* [The task]:
Output exactly the lines that run from the line containing "keys = carried.animation_data" through the line containing "scene.view_settings.keyframe_insert(path, frame=frame(t))", with both ends included.

* [Stored data]:
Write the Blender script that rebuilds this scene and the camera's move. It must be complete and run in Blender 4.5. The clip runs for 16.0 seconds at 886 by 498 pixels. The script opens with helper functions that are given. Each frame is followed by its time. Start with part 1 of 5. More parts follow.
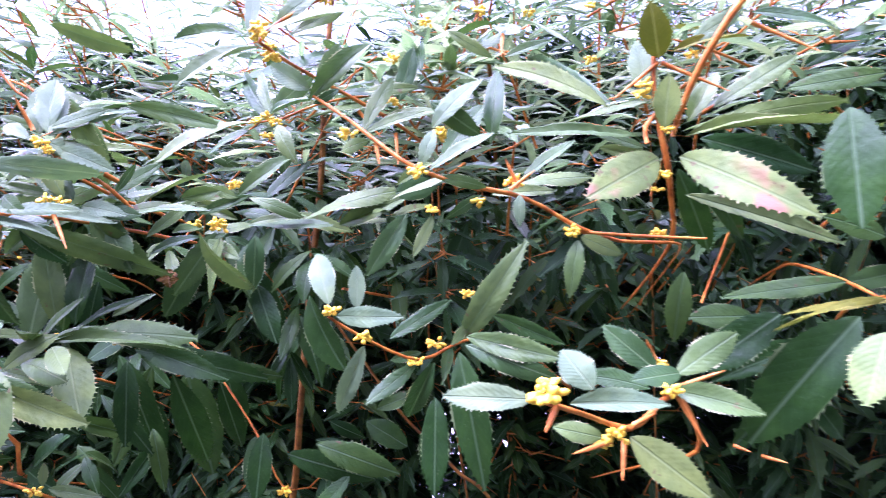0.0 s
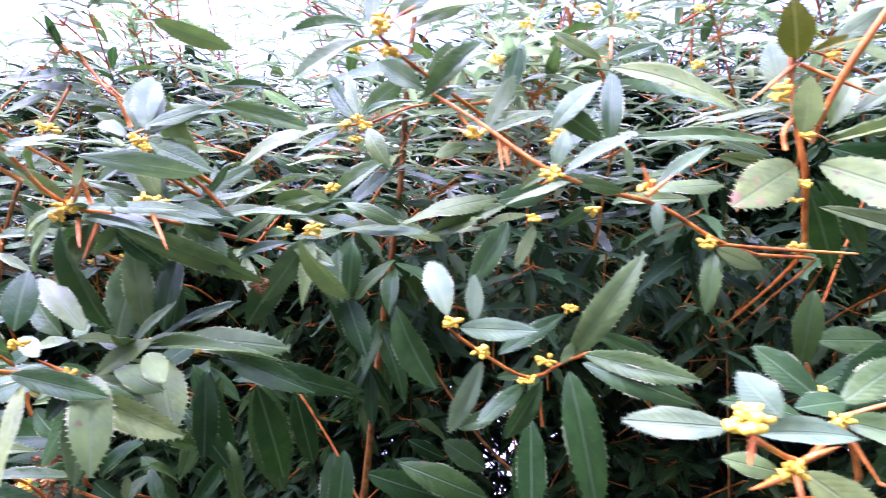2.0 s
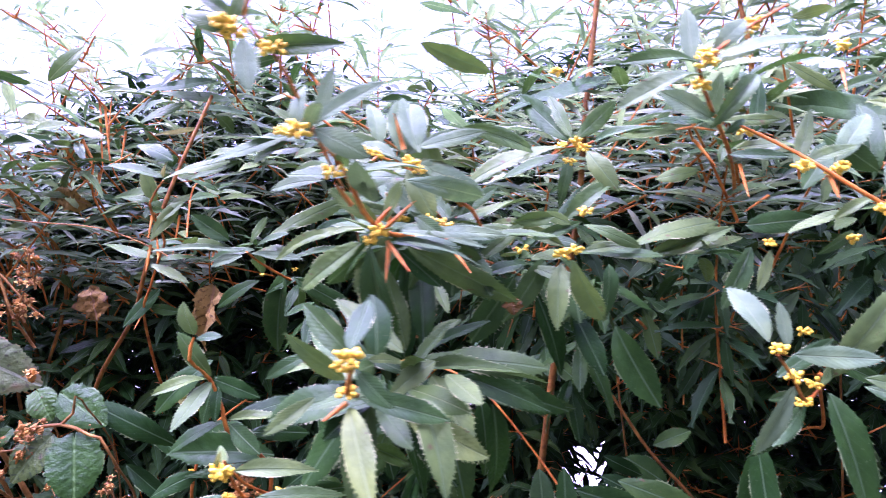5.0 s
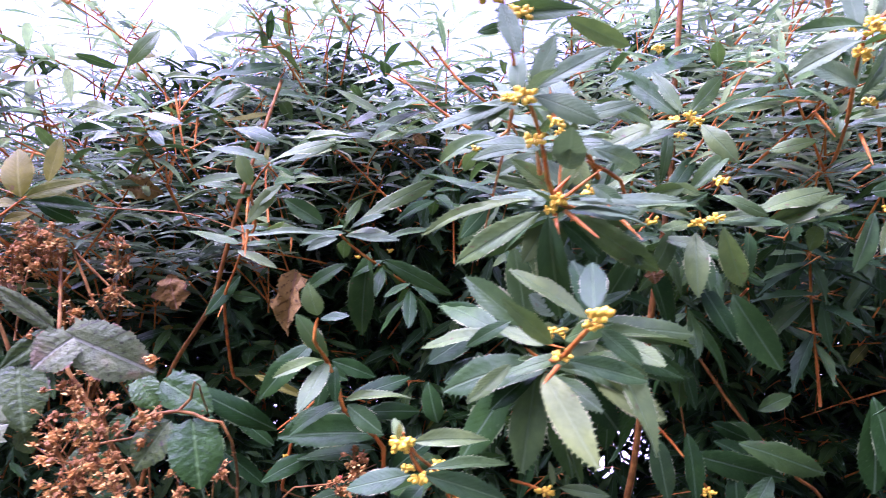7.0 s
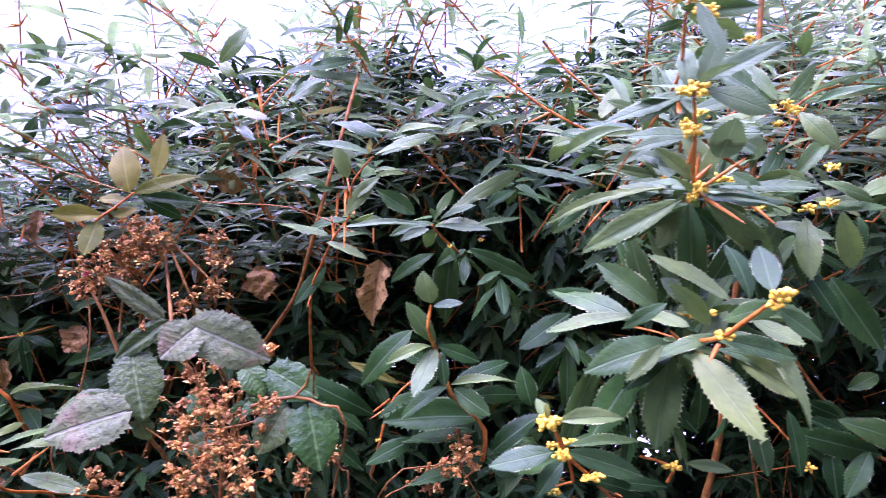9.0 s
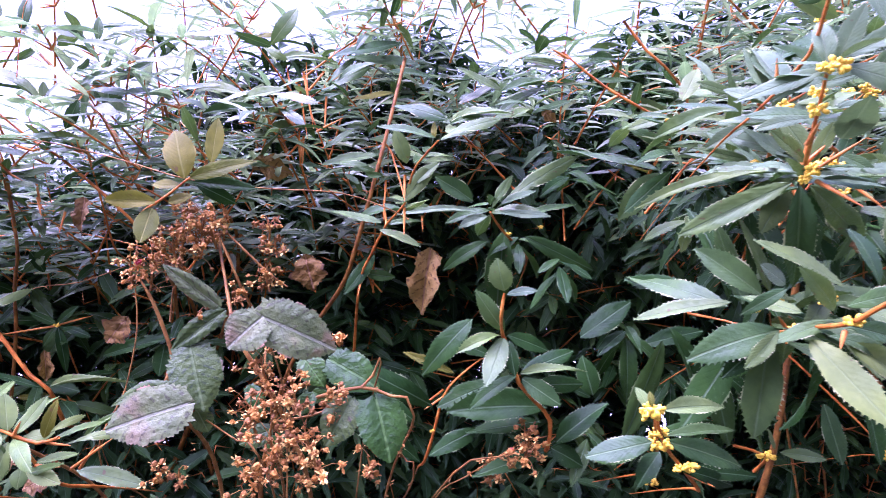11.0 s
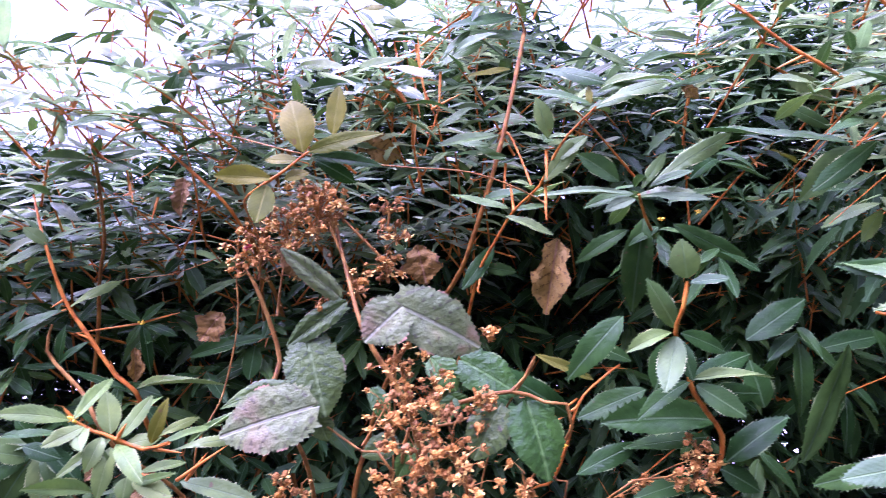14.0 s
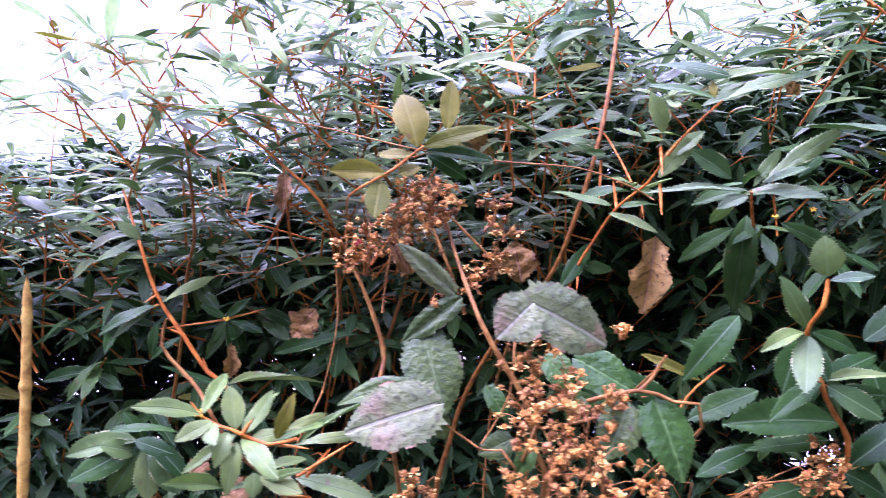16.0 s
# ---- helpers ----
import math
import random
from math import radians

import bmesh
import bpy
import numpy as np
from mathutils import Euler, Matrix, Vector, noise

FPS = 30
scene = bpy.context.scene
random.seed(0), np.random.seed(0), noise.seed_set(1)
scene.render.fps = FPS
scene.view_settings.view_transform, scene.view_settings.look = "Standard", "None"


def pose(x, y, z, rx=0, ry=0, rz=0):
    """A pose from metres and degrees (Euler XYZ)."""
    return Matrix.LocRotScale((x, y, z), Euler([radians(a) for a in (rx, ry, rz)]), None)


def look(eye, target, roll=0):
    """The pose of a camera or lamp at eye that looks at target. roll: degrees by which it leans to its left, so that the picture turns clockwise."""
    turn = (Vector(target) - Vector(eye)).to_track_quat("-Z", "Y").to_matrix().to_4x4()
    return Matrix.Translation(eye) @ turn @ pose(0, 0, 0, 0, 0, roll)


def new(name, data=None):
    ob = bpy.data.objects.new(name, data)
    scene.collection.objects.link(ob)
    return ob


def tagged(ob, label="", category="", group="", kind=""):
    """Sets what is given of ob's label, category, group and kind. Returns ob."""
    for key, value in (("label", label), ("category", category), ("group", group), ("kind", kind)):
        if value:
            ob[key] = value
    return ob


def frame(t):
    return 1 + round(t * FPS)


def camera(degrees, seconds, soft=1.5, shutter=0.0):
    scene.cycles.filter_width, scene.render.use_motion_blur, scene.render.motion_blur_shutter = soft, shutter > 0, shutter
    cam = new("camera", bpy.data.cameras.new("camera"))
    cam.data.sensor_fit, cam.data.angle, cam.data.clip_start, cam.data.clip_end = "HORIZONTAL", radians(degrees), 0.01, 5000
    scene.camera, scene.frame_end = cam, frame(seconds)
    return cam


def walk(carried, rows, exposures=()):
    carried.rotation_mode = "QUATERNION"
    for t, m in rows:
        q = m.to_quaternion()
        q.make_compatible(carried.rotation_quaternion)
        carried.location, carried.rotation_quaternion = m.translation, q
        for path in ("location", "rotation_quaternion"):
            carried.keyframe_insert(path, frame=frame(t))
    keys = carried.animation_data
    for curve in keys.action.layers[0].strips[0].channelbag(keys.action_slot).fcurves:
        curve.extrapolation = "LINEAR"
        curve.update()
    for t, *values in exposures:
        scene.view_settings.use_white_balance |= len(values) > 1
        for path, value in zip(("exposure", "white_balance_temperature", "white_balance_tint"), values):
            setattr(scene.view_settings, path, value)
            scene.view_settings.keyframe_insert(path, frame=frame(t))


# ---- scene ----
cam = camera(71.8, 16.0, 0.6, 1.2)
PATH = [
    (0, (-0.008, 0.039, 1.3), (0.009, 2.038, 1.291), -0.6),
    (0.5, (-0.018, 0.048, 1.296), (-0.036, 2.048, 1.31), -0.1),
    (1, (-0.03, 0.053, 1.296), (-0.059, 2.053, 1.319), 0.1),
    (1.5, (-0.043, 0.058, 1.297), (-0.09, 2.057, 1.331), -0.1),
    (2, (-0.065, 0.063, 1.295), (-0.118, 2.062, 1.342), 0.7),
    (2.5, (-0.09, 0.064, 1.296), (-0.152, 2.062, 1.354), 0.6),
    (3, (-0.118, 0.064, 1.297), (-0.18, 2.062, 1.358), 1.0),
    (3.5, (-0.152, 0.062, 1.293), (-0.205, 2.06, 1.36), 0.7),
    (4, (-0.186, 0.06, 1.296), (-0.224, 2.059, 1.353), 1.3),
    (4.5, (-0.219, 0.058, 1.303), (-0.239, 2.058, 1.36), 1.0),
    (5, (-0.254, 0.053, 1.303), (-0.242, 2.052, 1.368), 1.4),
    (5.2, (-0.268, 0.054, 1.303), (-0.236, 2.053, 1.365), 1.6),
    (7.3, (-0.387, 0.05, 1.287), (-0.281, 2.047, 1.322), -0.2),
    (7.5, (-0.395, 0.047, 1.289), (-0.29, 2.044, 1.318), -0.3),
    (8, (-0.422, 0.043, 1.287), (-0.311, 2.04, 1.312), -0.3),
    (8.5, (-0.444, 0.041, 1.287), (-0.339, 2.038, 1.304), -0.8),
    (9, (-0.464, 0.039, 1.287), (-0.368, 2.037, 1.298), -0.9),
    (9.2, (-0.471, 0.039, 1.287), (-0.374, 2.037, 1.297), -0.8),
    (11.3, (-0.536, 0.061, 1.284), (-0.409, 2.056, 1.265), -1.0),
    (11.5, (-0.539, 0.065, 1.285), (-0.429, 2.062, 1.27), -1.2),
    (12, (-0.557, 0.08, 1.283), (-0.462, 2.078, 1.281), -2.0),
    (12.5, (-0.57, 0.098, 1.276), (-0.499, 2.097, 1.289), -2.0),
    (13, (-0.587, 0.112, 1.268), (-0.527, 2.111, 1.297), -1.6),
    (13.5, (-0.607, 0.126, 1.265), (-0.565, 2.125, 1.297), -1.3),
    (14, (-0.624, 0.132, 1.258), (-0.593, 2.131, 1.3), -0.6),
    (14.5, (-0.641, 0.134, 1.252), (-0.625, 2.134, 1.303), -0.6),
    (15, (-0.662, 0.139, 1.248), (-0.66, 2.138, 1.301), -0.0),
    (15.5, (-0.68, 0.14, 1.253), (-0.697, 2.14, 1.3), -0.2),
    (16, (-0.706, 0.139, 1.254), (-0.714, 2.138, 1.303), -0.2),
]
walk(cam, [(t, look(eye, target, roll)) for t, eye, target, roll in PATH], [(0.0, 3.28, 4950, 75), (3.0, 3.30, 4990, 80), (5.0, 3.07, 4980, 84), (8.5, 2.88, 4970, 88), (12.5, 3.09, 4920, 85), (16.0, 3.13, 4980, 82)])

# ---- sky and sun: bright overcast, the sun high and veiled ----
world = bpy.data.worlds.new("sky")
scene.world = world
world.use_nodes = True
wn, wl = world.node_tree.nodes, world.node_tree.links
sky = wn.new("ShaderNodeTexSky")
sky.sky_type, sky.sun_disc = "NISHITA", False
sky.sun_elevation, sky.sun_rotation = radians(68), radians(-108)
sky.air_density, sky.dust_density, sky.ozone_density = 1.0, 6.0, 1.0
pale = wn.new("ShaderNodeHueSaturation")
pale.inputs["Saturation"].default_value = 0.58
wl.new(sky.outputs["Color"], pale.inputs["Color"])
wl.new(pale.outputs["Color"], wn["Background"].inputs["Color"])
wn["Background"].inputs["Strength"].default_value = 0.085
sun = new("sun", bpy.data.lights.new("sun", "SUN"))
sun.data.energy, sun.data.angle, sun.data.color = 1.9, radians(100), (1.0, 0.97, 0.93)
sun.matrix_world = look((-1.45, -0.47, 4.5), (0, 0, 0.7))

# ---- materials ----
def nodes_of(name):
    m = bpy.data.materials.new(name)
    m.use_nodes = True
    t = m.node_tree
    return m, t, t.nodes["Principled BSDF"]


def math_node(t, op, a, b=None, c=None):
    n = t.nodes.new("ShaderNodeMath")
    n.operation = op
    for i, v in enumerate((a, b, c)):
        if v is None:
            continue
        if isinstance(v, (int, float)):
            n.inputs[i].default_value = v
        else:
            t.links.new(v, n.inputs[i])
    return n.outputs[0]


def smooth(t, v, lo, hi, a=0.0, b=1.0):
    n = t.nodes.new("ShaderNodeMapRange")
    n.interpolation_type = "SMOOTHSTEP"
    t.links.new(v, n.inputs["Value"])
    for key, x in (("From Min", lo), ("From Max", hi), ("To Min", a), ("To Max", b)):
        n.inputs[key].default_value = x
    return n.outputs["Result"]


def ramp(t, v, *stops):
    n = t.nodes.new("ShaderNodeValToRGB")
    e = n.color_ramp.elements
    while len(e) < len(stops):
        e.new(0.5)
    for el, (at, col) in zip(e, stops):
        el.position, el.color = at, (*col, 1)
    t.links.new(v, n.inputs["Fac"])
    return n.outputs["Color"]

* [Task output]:
    keys = carried.animation_data
    for curve in keys.action.layers[0].strips[0].channelbag(keys.action_slot).fcurves:
        curve.extrapolation = "LINEAR"
        curve.update()
    for t, *values in exposures:
        scene.view_settings.use_white_balance |= len(values) > 1
        for path, value in zip(("exposure", "white_balance_temperature", "white_balance_tint"), values):
            setattr(scene.view_settings, path, value)
            scene.view_settings.keyframe_insert(path, frame=frame(t))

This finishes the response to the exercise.